2. The Integration Problem Is Getting Worse, Not Better
AI creates more data, more workflows, and more complexity. That means MORE need for software that integrates, orchestrates, and manages these systems — not less.
The companies that built robust integration layers (Salesforce, ServiceNow, Workday) become more valuable in an AI world because they're the connective tissue between AI agents and business processes.
3. AI Needs Software to Be Useful
Raw AI is impressive in demos and terrifying in production. To be useful in business, AI needs:
- Guardrails and safety layers
- Data pipelines and clean inputs
- Monitoring and observability
- User interfaces and access controls
- Compliance and audit capabilities
All of that is... software. The AI revolution doesn't kill software companies — it creates massive demand for software infrastructure.
The Real Disruption
What AI DOES disrupt is how software is built and sold:
- Build cycles compress from months to days
- Customization becomes possible at scale (every customer gets a tailored product)

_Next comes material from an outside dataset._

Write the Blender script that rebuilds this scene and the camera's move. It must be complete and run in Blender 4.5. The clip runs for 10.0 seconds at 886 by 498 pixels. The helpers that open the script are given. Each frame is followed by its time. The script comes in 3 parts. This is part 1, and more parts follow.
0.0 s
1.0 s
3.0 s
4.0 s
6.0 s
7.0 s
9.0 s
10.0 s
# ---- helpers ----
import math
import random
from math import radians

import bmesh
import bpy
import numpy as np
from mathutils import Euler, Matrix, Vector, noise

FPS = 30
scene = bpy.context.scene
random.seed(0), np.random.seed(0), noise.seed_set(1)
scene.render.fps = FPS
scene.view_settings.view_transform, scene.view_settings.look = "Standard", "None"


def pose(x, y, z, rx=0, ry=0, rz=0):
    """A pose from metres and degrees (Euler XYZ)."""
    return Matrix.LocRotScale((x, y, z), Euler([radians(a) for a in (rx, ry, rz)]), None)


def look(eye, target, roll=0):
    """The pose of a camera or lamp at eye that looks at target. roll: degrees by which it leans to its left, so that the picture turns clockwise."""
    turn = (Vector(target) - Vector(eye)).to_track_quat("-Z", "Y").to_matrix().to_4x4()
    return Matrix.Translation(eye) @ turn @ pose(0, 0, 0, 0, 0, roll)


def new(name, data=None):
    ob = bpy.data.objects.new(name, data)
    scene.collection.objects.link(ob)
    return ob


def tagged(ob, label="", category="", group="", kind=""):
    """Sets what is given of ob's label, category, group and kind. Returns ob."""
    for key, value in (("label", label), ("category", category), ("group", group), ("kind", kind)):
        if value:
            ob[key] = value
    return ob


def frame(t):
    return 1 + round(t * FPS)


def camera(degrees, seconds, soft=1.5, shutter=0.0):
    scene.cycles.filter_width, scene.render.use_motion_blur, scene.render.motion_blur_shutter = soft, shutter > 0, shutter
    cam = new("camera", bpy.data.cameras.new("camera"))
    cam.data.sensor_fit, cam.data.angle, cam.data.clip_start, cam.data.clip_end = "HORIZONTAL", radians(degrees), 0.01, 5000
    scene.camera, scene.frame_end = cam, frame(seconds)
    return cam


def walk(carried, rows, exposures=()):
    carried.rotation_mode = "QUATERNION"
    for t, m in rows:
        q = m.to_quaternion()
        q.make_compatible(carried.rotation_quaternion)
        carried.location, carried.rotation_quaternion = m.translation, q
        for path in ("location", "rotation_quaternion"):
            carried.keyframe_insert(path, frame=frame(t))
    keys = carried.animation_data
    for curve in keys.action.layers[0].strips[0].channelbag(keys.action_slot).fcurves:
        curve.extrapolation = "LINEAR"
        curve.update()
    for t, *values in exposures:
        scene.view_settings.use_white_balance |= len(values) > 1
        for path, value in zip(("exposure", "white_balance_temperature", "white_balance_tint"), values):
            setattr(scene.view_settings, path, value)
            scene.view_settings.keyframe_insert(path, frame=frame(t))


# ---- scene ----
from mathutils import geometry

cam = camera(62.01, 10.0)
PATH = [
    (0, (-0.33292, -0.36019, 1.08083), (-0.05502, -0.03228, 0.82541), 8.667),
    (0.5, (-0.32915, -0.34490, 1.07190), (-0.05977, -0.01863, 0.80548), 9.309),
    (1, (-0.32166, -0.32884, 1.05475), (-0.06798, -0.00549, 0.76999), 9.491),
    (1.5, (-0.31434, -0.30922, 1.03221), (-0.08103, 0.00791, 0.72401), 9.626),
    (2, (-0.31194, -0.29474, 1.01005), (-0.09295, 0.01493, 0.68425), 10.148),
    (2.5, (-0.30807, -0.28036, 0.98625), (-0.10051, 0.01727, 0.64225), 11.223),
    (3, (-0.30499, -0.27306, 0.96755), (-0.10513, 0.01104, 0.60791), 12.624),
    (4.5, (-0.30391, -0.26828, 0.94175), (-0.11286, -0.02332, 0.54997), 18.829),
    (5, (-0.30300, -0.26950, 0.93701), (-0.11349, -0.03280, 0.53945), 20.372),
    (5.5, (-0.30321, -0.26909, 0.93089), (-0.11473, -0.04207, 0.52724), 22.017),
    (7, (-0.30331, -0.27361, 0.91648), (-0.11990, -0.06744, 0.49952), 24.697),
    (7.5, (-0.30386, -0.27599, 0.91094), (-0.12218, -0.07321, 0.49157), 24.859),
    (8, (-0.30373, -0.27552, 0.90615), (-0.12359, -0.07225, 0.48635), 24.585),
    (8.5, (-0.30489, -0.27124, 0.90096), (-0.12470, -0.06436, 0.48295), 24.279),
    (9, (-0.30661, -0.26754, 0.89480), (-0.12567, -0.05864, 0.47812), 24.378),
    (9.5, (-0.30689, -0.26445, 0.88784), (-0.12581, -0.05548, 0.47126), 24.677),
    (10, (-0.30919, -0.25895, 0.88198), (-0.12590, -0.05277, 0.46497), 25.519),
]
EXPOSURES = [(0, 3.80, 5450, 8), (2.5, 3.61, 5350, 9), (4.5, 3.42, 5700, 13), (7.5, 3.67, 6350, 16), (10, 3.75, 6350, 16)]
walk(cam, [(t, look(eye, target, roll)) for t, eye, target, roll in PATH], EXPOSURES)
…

- User interfaces shift from clicks to conversations
- Pricing models move from per-seat to per-outcome
Software companies that adapt to these shifts will thrive. Those that don't will struggle — but they'll struggle because of bad strategy, not because AI made software obsolete.

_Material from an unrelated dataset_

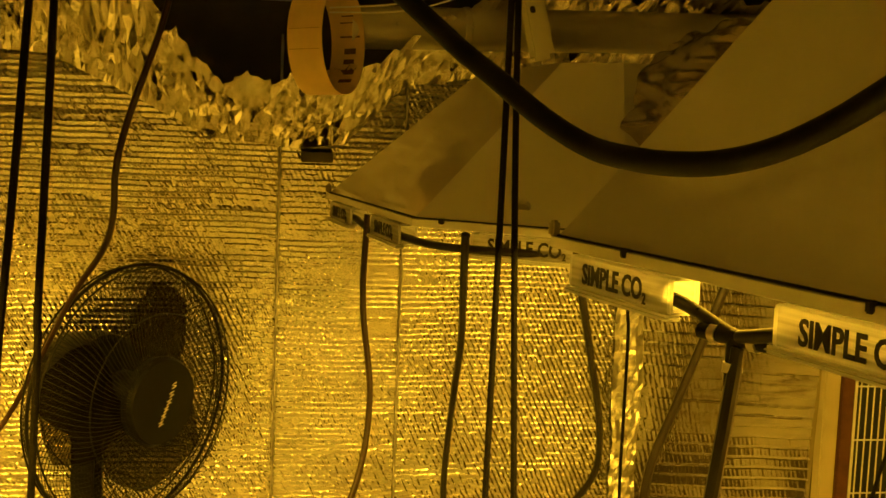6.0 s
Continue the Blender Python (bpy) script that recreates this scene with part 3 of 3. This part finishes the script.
# lashings of twine round the pipe
for k in range(46):
    x = FX0 + 0.05 + k * 0.054
    q = [Vector((x + 0.013 * math.sin(a * 0.5), FY1 + (PIPE + 0.0012) * math.cos(a), frame_z(x) + (PIPE + 0.0012) * math.sin(a))) for a in (2 * math.pi * j / 14 for j in range(15))]
    part("lashing", sweep(q, 0.0009, 5), TWINE, frame_ob)
for k in range(13):
    y = FY1 - 0.05 - k * 0.083
    q = [Vector((FX1 + (PIPE + 0.0012) * math.cos(a), y + 0.013 * math.sin(a * 0.5), frame_z(FX1) + (PIPE + 0.0012) * math.sin(a))) for a in (2 * math.pi * j / 14 for j in range(15))]
    part("lashing", sweep(q, 0.0007, 5), TWINE, frame_ob)

net = thing("trellis_net", pose(0, 0, 0), "white knotted trellis net stretched over the frame", "net")
MESH_X, MESH_Y = 0.065, 0.0555


def net_z(x, y):
    inner = min(x - FX0, FX1 - x, FY1 - y, y - FY0 + 0.3)
    return frame_z(x) + 0.006 - 0.016 * min(1.0, max(0.0, inner) / 0.4) + 0.004 * noise.noise((x * 3, y * 3, 0))


def knot(i, j):
    x, y = FX0 + 0.02 + i * MESH_X, FY1 - 0.012 - j * MESH_Y
    x += 0.008 * noise.noise((i * 0.7, j * 0.9, 3.1)) + 0.012 * math.sin(j * 0.8)
    y += 0.010 * noise.noise((i * 0.8, j * 0.7, 9.4))
    return Vector((x, y, net_z(x, y)))


NI, NJ = 38, 30
for j in range(NJ):
    line = []
    for i in range(NI):
        p = knot(i, j)
        line += [p + Vector((-0.006, 0.0016 * (-1) ** i, 0)), p + Vector((0.006, -0.0016 * (-1) ** i, 0))]
    part("strand", sweep(line, 0.00105, 5), TWINE, net)
for i in range(NI):
    line = []
    for j in range(NJ):
        p = knot(i, j)
        s = 0.004 * (-1) ** j
        line += [p + Vector((s, 0.006, 0)), p + Vector((-s, -0.006, 0))]
    part("strand", sweep(line, 0.00105, 5), TWINE, net)
bm = bmesh.new()
for i in range(NI):
    for j in range(NJ):
        bmesh.ops.create_icosphere(bm, subdivisions=1, radius=0.0021, matrix=Matrix.Translation(knot(i, j)))
tagged(part("knot", bm, TWINE, net), "", "", "", "stuff")

# rope, knot and spring hook at the frame's corner
hook = thing("corner_rope", pose(1.222, 1.768, 1.217), "black rope with a knot and a steel spring hook", "rope")
part("rope", sweep(glide([(-0.012, 0, 0.9), (-0.010, 0, 0.2), (0, 0, 0.01)]), 0.0028, 8), ROPE, hook)
bm = bmesh.new()
for k in range(3):
    bmesh.ops.create_icosphere(bm, subdivisions=2, radius=0.006, matrix=Matrix.Translation((0.002 * (-1) ** k, 0.001, 0.012 - 0.007 * k)))
part("knot", bm, ROPE, hook)
loop_line = [Vector((0.009 * math.cos(a) * (1.0 + 0.35 * math.sin(-a)), 0, -0.026 + 0.024 * math.sin(a))) for a in (2 * math.pi * k / 28 for k in range(28))]
part("spring_hook", sweep(loop_line, 0.0021, 8, closed=True), STEEL, hook, "worn steel spring hook")

# ---- the fan ----
FACE = Vector((0.765, -0.645, -0.04)).normalized()
fan_turn = FACE.to_track_quat("Z", "Y").to_matrix().to_4x4()
FAN = Vector((-0.109, 2.165, 1.239))
fan = thing("pedestal_fan", Matrix.Translation((FAN.x - 0.05, FAN.y + 0.06, 0)), "black pedestal fan with a wire cage, at rest", "fan")


def in_fan(bm_m):
    return Matrix.Translation(-Vector(fan.matrix_world.translation)) @ Matrix.Translation(FAN) @ fan_turn @ bm_m


RF = 0.213


def ring_at(r, h, thick, name):
    line = [in_fan(Matrix()) @ Vector((r * math.cos(a), r * math.sin(a), h)) for a in (2 * math.pi * k / 64 for k in range(64))]
    part(name, sweep(line, thick, 8, closed=True), WIRE, fan)


ring_at(RF, 0.0, 0.0030, "cage_rim")
ring_at(RF * 0.985, 0.016, 0.0016, "cage_ring")
ring_at(RF * 0.985, -0.016, 0.0016, "cage_ring")
ring_at(RF * 0.66, 0.052, 0.0011, "cage_ring")
ring_at(RF * 0.66, -0.055, 0.0011, "cage_ring")
bm_front, bm_back = bmesh.new(), bmesh.new()
for k in range(120):
    a = 2 * math.pi * k / 120
    for bmx, s, sweep_a in ((bm_front, 1, 0.35), (bm_back, -1, -0.35)):
        line = []
        for q in range(9):
            f = q / 8
            r = 0.05 + (RF - 0.05) * f
            h = s * (0.062 - 0.004 * f - 0.054 * max(0, (f - 0.62) / 0.38) ** 2.2)
            b = a + sweep_a * (1 - f)
            line.append(in_fan(Matrix()) @ Vector((r * math.cos(b), r * math.sin(b), h)))
        sweep(line, 0.0007, 4, bmx)
tagged(part("front_cage", bm_front, WIRE, fan, "fine black cage wires"), kind="stuff")
tagged(part("back_cage", bm_back, WIRE, fan, "fine black cage wires"), kind="stuff")
part("centre_cap", lathe([(0.070, 0.042), (0.073, 0.056), (0.068, 0.066), (0.03, 0.0712), (0.0, 0.0715)], 36, m=in_fan(Matrix())), BLACK, fan, "round black centre cap")
part("hub", lathe([(0.0, 0.028), (0.03, 0.026), (0.036, 0.0), (0.036, -0.03), (0.0, -0.031)], 28, m=in_fan(Matrix())), BLACK, fan)
part("motor", lathe([(0.075, -0.058), (0.088, -0.066), (0.09, -0.10), (0.08, -0.15), (0.04, -0.175), (0.0, -0.18)], 32, m=in_fan(Matrix())), BLACK, fan, "rounded black motor housing")
for k in range(3):
    a0 = radians(50 + 120 * k)
    bm = bmesh.new()
    rows = []
    for i in range(9):
        f = i / 8
        r = 0.034 + 0.152 * f
        half = radians(38 + 16 * math.sin(math.pi * min(1, f * 1.1)) - 18 * f * f)
        row = []
        for j in range(7):
            g = j / 6 - 0.5
            b = a0 + 2 * half * g + 0.25 * f
            row.append(in_fan(Matrix()) @ Vector((r * math.cos(b), r * math.sin(b), 0.045 * g * (1 - 0.4 * f) - 0.004)))
        rows.append([bm.verts.new(p) for p in row])
    for r0, r1 in zip(rows, rows[1:]):
        for j in range(6):
            bm.faces.new((r0[j], r0[j + 1], r1[j + 1], r1[j]))
    bmesh.ops.solidify(bm, geom=bm.faces[:], thickness=0.003)
    part("blade", bm, BLADE, fan, "smoky brown plastic blade")
# brand script drawn as a plain slanting stroke
q = in_fan(Matrix.Translation((0.004, 0.0, 0.0722)))
rt = q.to_3x3()
stroke = glide([q @ Vector(p) for p in ((-0.016, -0.036, -0.001), (-0.007, -0.014, 0), (0.004, 0.008, 0), (0.015, 0.034, -0.001))], 8)
bm = bmesh.new()
for k in range(len(stroke) - 1):
    if k % 4 < 3:
        sweep([stroke[k] + rt @ Vector((0.0045 * (-1) ** k, 0.003, 0)), stroke[k + 1] - rt @ Vector((0.0045 * (-1) ** k, 0.003, 0))], 0.0009, 5, bm)
part("emblem", bm, SILVER_INK, fan, "silver emblem strokes")
part("neck", box_bm(0.05, 0.05, 0.16, (-0.03, 0.005, 1.09), 0.012), BLACK, fan, "black tilt neck")
part("control_box", box_bm(0.075, 0.06, 0.215, (-0.005, -0.02, 0.90), 0.010), BLACK, fan, "black control box with a pale badge")
part("badge", box_bm(0.034, 0.003, 0.006, (0.0, -0.0515, 0.865), 0.001), SILVER_INK, fan, "pale badge")
part("pole", sweep([Vector((-0.005, -0.01, 0.02)), Vector((-0.005, -0.01, 0.82))], 0.012, 16), STEEL, fan, "chrome pole")
part("base", lathe([(0.19, 0.0), (0.19, 0.012), (0.16, 0.022), (0.04, 0.035), (0.02, 0.06), (0.0, 0.062)], 40, m=Matrix.Translation((-0.005, -0.01, 0))), BLACK, fan, "round black base")

# ---- things near the ceiling ----
RING = Vector((0.178, 2.05, 1.812))
ring_turn = Vector((0.84, -0.54, 0.04)).normalized().to_track_quat("Z", "Y").to_matrix().to_4x4()
trap = thing("paper_trap", Matrix.Translation(RING) @ ring_turn, "yellow card loop with dark print hanging on a wire", "insect trap")


def loop_ring(r, h):
    out = []
    for k in range(48):
        a = 2 * math.pi * k / 48
        pinch = 1.0 - 0.16 * abs(math.cos(a)) ** 0.7
        out.append(Vector((r * math.cos(a) * pinch, r * math.sin(a) * 1.0, h)))
    return out


part("card_loop", loft([loop_ring(0.082, -0.029), loop_ring(0.082, 0.029), loop_ring(0.0808, 0.029), loop_ring(0.0808, -0.029), loop_ring(0.082, -0.029)]), CARD, trap)
for deg, h, w, tall in ((32, 0.004, 0.020, 0.002), (24, 0.002, 0.026, 0.002), (8, 0.004, 0.034, 0.003), (-8, 0.004, 0.020, 0.009), (-20, 0.003, 0.018, 0.008), (-33, 0.002, 0.026, 0.009), (-46, 0.004, 0.022, 0.007)):
    a0 = radians(deg)
    r = 0.0803 * (1.0 - 0.16 * abs(math.cos(a0)) ** 0.7)
    part("print_bar", box_bm(0.0006, tall, w, (r * math.cos(a0), 0.0803 * math.sin(a0), h), 0, None, Matrix.Rotation(a0, 4, "Z")), PRINT, trap, "dark print")
for h in (-0.012, 0.008):
    part("crease", box_bm(0.0006, 0.0012, 0.05, (-0.0825 * 0.84, h * 1.5, 0.0)), CREASE, trap, "faint fold in the card")
part("hanging_wire", sweep(glide([(0.0, 0.082, 0), (0.004, 0.12, 0.01), (-0.003, 0.2, 0.0), (0.0, 0.32, 0)]), 0.0012, 6), STEEL, trap)

tagged(part("wall_block", box_bm(0.055, 0.032, 0.018, (0.184, 2.318, 1.629), 0.002), DARK_WOOD), "small dark wooden block under the loose foil", "block")
duct = thing("air_duct", pose(0.2, 2.13, 1.84), "pale galvanised air duct under the ceiling", "duct")
part("duct_body", lathe([(0.036, 0.02), (0.036, 0.03), (0.034, 0.032), (0.034, 0.20), (0.036, 0.202), (0.036, 0.21), (0.034, 0.212), (0.034, 0.9)], 32, m=Matrix.Rotation(radians(88), 4, "Y")), DUCT, duct)
for k in range(3):
    part("rivet", lathe([(0.003, 0), (0.002, 0.002), (0.0, 0.0022)], 10, m=Matrix.Translation((0.09 + 0.06 * k, -0.036, 0.008)) @ Matrix.Rotation(radians(90), 4, "X")), STEEL, duct)
cord("thin_wire", [(0.18, 2.04, 1.86), (0.28, 2.0, 1.868), (0.36, 1.9, 1.885), (0.46, 1.8, 1.93)], 0.0014, WHITE_WIRE, "thin pale wire strung under the ceiling", "wire")
cord("thin_wire", [(0.18, 2.05, 1.854), (0.29, 2.0, 1.858), (0.37, 1.9, 1.878), (0.47, 1.8, 1.92)], 0.0014, WHITE_WIRE, "thin pale wire strung under the ceiling", "wire")

tagged(part("ceiling_strip", box_bm(0.12, 0.02, 0.004, (0.07, 2.22, 1.888), 0.001), STEEL), "thin bright metal strip under the ceiling", "metal strip")
for x in (-0.9, 0.0, 0.62, 1.2):
    tagged(part("ceiling_joist", box_bm(0.05, 2.68, 0.1, (x, 1.0, 2.07), 0.004), DARK_WOOD), "dark wooden ceiling joist", "joist", "ceiling joists", "structure")

# hood fittings: hanging bar with slots, foil duct joint between two hoods
bar = thing("hanger_bar", Matrix.Translation((0.405, 1.62, 1.77)) @ Matrix.Rotation(radians(-14), 4, "Y"), "white slotted hanger bar standing on a hood", "hanger bar")
part("bar", box_bm(0.030, 0.016, 0.20, (0, 0, 0.10), 0.006), PAINT, bar)
part("slot", box_bm(0.006, 0.004, 0.008, (-0.003, -0.008, 0.06), 0.001), GASKET, bar, "dark slot")
part("slot", box_bm(0.006, 0.004, 0.008, (-0.003, -0.008, 0.12), 0.001), GASKET, bar, "dark slot")


def foil_joint(a, b, r, seed, label):
    a, b = Vector(a), Vector(b)
    way = (b - a).normalized()
    side = way.orthogonal().normalized()
    up = way.cross(side)
    s, t, w = np.array(side), np.array(up), np.array(way)
    span = (b - a).length

    def lay(u, v):
        ang = 2 * math.pi * u
        rr = r * (1 + 0.13 * crumple(u * 2.4, v * 0.35, seed, 8, 3, 0.5))
        p = np.array(a) + (v * span)[..., None] * w + (rr * np.cos(ang))[..., None] * s + (rr * np.sin(ang))[..., None] * t
        return p[..., 0], p[..., 1], p[..., 2]

    return tagged(link("foil_sleeve", grid_mesh("foil_sleeve", 120, 30, lay), SLEEVE), label, "foil sleeve", "foil sleeves between hoods")


foil_joint((0.57, 1.52, 1.71), (0.60, 1.20, 1.71), 0.095, 61, "crumpled foil duct sleeve joining two hoods")
foil_joint((-0.58, 1.02, 1.72), (-0.66, 1.46, 1.72), 0.09, 67, "crumpled foil duct sleeve joining two hoods")

# faint printed marks on the near hood's sloping side
slope = Matrix.Translation((0.40 - 0.075, 0, 0.118)) @ Matrix.Rotation(math.atan2(0.15, 0.19), 4, "Y")
marks = thing("printed_label", MAT_E @ slope, "faint grey printed label on a hood's side", "label")
for y, z, w, h in ((0.120, -0.030, 0.05, 0.005), (0.125, -0.042, 0.085, 0.007), (0.130, -0.054, 0.06, 0.005), (0.165, -0.068, 0.020, 0.012), (0.175, -0.088, 0.05, 0.005)):
    part("print_bar", box_bm(0.0006, w, h, (-0.0, y, z)), FADED, marks)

What This Means for Your Business
If You're a Software Company:
- Embed AI into your product as fast as possible
- Shift your value proposition from "features" to "outcomes"
- Invest in data infrastructure — your data moat is your AI moat
If You're a Software Buyer:
- Don't rip and replace your software stack chasing AI
- Look for vendors that are integrating AI into existing workflows
- Be skeptical of "AI-native" tools that lack enterprise fundamentals
If You're Building Something New:
- Build on AI from day one — don't bolt it on
- Focus on the unsexy infrastructure that makes AI useful (compliance, integration, reliability)
- Remember that the best AI product is one users don't notice because it just works
The Bottom Line
AI won't kill software companies any more than the internet killed media companies. It will transform them. The survivors will be the ones who see AI as an amplifier, not a replacement.
Oracle is right to push back. The question isn't whether software survives — it's which software companies are smart enough to evolve.